We must get rid of the idea that we are tied to a single means of mobility for all our journeys. We don’t eat the same thing every day, right? This applies to our mobility: the future of mobility is just as varied as our eating habits. Or to put it in mobility terms: the future of mobility is multimodal.
The private car was king for a long time. My freedom, my car. However, this is not always the case anymore, certainly not for people who live and work in an urban environment. Your own car as the standard solution in the city no longer works. In fact, the current mobility model has become untenable.
Individual mobility behaviour is changing
The average morning traffic jam in Belgium is already 145 kilometres. Although some may consider this to be ‘normal’, it is absurd if you really think about it. Even more, Belgians emit around 3,125 tonnes of CO2 per capita in mobility per year.
Private car ownership in Belgium is sky-high, although we only use our private cars for five percent of the time. During the other 95 percent our cars are parked, often in the city, where space is becoming increasingly scarce. It is also interesting that up to 30 percent of this scarce urban area is used to park our cars.
In a society where people wanted a day to last 36 hours, we spend an average of 4 full days searching for a parking space every year. We don’t need more time, but we just have to organize our time more efficiently. Your own car the pinnacle of ease of use? Certainly not always, and certainly not in the city.
First of all, time and efficiency are not the only factors that are increasingly disadvantageous for private car usage. Let’s take a look at the cost price. Our own car comes with costs. Consider the purchase price, insurance, fuel, road tax, maintenance, parking, and so on. Imagine you also have to pay for all these costs for a second family car you barely use.
For reasons of time, efficiency and cost, people are increasingly resorting to other mobility solutions. The number of alternative and innovative mobility solutions is, therefore, increasing at lightning speed. On top of public transport, think of car sharing, bike sharing, scooter sharing, kickscooter sharing, Uber… Our mobility preferences are changing. Flexibility and ease of use are the keywords here.
New business models are emerging
Also, the traditional business model of the automotive sector – and the mobility industry in general – is currently all about selling a product. You buy a car, a motorcycle, a bike, a scooter… However, I believe that the mobility market is increasingly evolving towards a service economy. People want to pay to go from point A to point B, in the way that is most suitable for them at that time.

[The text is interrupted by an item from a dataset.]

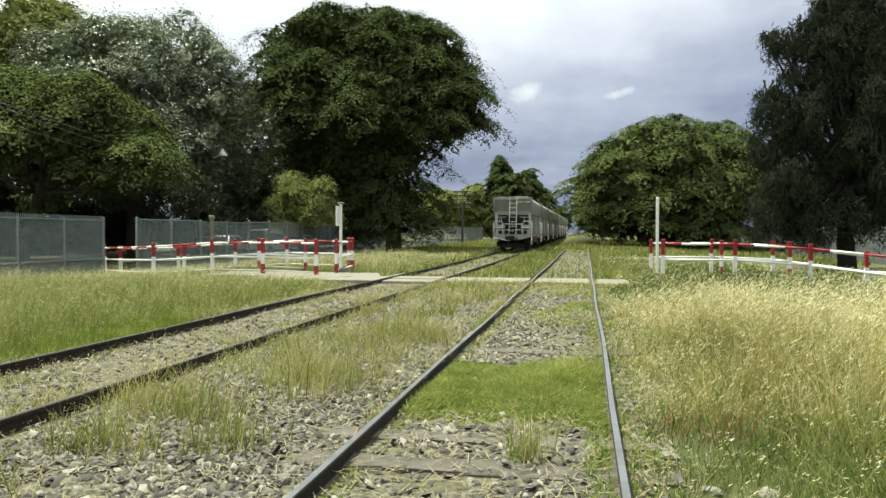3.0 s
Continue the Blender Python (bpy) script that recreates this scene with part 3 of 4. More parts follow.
def leaves_on(lobes, count, size, seed, droop=0.0, inner=0.2, aspect=0.5, pad=1.0, flat=0.9, per=190, airy=0.0):
    """Fine leaves gathered in dense, flat, drooping boughs over the skins of overlapping lobes, with coarser leaves deep inside."""
    count, size = count * 1.55, size * 0.84
    rs = np.random.RandomState(seed)
    lob = np.array(lobes, float)
    area = (lob[:, 3] * lob[:, 4] * lob[:, 5]) ** (2 / 3)
    nc = int(count / per * 1.5)
    pick = rs.choice(len(lob), nc, p=area / area.sum())
    d = rs.normal(size=(nc, 3))
    d /= np.linalg.norm(d, axis=1, keepdims=True)
    c = lob[pick, :3] + d * lob[pick, 3:6] * rs.uniform(0.80, 1.08, nc)[:, None]
    depth = np.full(nc, 9.0)
    for k in range(len(lob)):
        r = np.linalg.norm((c - lob[k, :3]) / lob[k, 3:6], axis=1)
        depth = np.minimum(depth, np.where(pick == k, 9.0, r))
    keep = (depth > 0.8) | (rs.rand(nc) < 0.12)
    c, d = c[keep], d[keep]
    nc = len(c)
    rad = pad * rs.uniform(0.55, 1.45, (nc, 1, 1))
    # a bough: wide, thin, hanging down at its outer rim, ragged at the edge
    ang, rho = rs.rand(nc, per) * 6.283, 0.85 * np.sqrt(rs.rand(nc, per))
    q = np.stack([rho * np.cos(ang), rho * np.sin(ang), np.clip(rs.normal(size=(nc, per)), -1.5, 1.5) * 0.5], -1)
    lobed = 1 + 0.35 * np.sin(ang * 3 + rs.rand(nc, 1) * 6.28) + 0.2 * np.sin(ang * 5 + rs.rand(nc, 1) * 6.28)
    q[..., :2] *= lobed[..., None]
    rr = (q[..., :2] ** 2).sum(-1, keepdims=True)
    q[..., 2:] = q[..., 2:] * 0.18 - 0.38 * rr
    q[..., 2:] -= (q[..., :2] * d[:, None, :2]).sum(-1, keepdims=True) * 0.5
    if droop:
        q[..., 2:] = q[..., 2:] * 1.2 - np.abs(rs.normal(size=(nc, per, 1))) * droop * 0.7
        q[..., :2] *= 0.7
    p = (c[:, None] + q * rad).reshape(-1, 3)
    if airy:
        p += rs.normal(size=p.shape) * airy * (rs.rand(len(p), 1) < 0.4)
    n = len(p)
    out = np.repeat(d, per, 0)
    nor = out * 0.45 + rs.normal(size=(n, 3)) * 0.27 + np.array([0, 0, flat])
    nor[:, :2] += 0.55 * (q[..., :2] / 0.85).reshape(-1, 2)
    s = size * rs.uniform(0.55, 1.4, (n, 1))
    # coarse inner leaves close the crown
    ni = int(count * inner * 0.36)
    pk = rs.choice(len(lob), ni, p=area / area.sum())
    di = rs.normal(size=(ni, 3))
    di /= np.linalg.norm(di, axis=1, keepdims=True)
    pi = lob[pk, :3] + di * lob[pk, 3:6] * rs.uniform(0.3, 0.80, ni)[:, None]
    p, nor = np.concatenate([p, pi]), np.concatenate([nor, rs.normal(size=(ni, 3))])
    s = np.concatenate([s, size * 3.0 * rs.uniform(0.7, 1.3, (ni, 1))])
    n = len(p)
    nor /= np.linalg.norm(nor, axis=1, keepdims=True)
    u = np.cross(nor, rs.normal(size=(n, 3)))
    u /= np.linalg.norm(u, axis=1, keepdims=True) + 1e-9
    u[:, 2] -= droop
    w = np.cross(nor, u)
    w /= np.linalg.norm(w, axis=1, keepdims=True) + 1e-9
    v = np.stack([p - u * s * 0.8 + w * s * aspect, p + u * s * 1.1, p - u * s * 0.6 - w * s * aspect], 1)
    v = v[v[:, :, 2].min(1) > 0.15].reshape(-1, 3)
    return v, np.arange(len(v)).reshape(-1, 3)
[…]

The on-demand economy also has increasing importance. People nowadays expect services to be available immediately. It’s not without reason that we are talking about the ‘one-click generation’ when we talk about the millennials and subsequent generations. Usability is key here. Ease of use is the new loyalty, customers, therefore, remain loyal to the most user-friendly service.
More and more entrepreneurs and companies are anticipating these fundamentally changed needs. New mobility solutions respond strongly to the flexible, on-demand and user-friendly nature. Think of Uber, Lyft, Poppy, Bird …
With so many new services available, private car sales will certainly decrease in the future. The key question is when. A report from organization consultancy McKinsey shows that by 2030 no less than one in ten cars sold may be a shared car.
As with any disruption, this naturally does not mean that traditional players are doomed. However, they join forces with more innovative, smaller initiatives to meet the new customer needs. That is precisely what Poppy has done: a corporate venture with Lab Box from D’Ieteren Auto.
Connected cars are becoming a reality
Innovation and new business models do not only come from small, new players. The car industry itself is also undergoing major changes. The ‘Moore’s law’ about exponential innovation that is famous among economists no longer only applies to the computer industry. We expect to achieve such exponential growth in the mobility industry in the coming period.
Exponential innovation? Well, who would have dared to dream ten years ago that today cars could park themselves, automatically follow a car on the highway, automatically stay within the right lane, get automatic updates about the weather and the slipperiness of the lane… And like the well-known saying: ‘The best is yet to come.’
I strongly believe that autonomous vehicles have the potential to completely transform our mobility. For example, link fully autonomous cars to the new need to be served on-demand and there is a perfect match. If you know that within five minutes a car is at your door, why would you want to own one?
Autonomous cars also mean less need for parking: they only have to stand still when they have to charge, for example (see that I already assume that these cars will be electric). Think back of the 30 percent urban space that is currently being taken over by parked vehicles that we can reclaim. The possibilities are really endless.
For the time being, autonomous vehicles are of course still a long way off due to, among other things, the lack of government regulation and the technology that is not yet on the point (to drive among unpredictable people). But mobility platforms, public transport, and on-demand services such as Uber are already providing excellent service to meet the changing consumer.
Dare to dream
Where are things going in the mobility landscape? Nobody knows. However, it will be the most flexible players who keep reinventing themselves to offer the best user experience to the customer who remain. And those who dare to dream. The people crazy enough to believe they can change the world, are the ones who do. Within ten years we will hardly recognize the mobility landscape. Bring it on!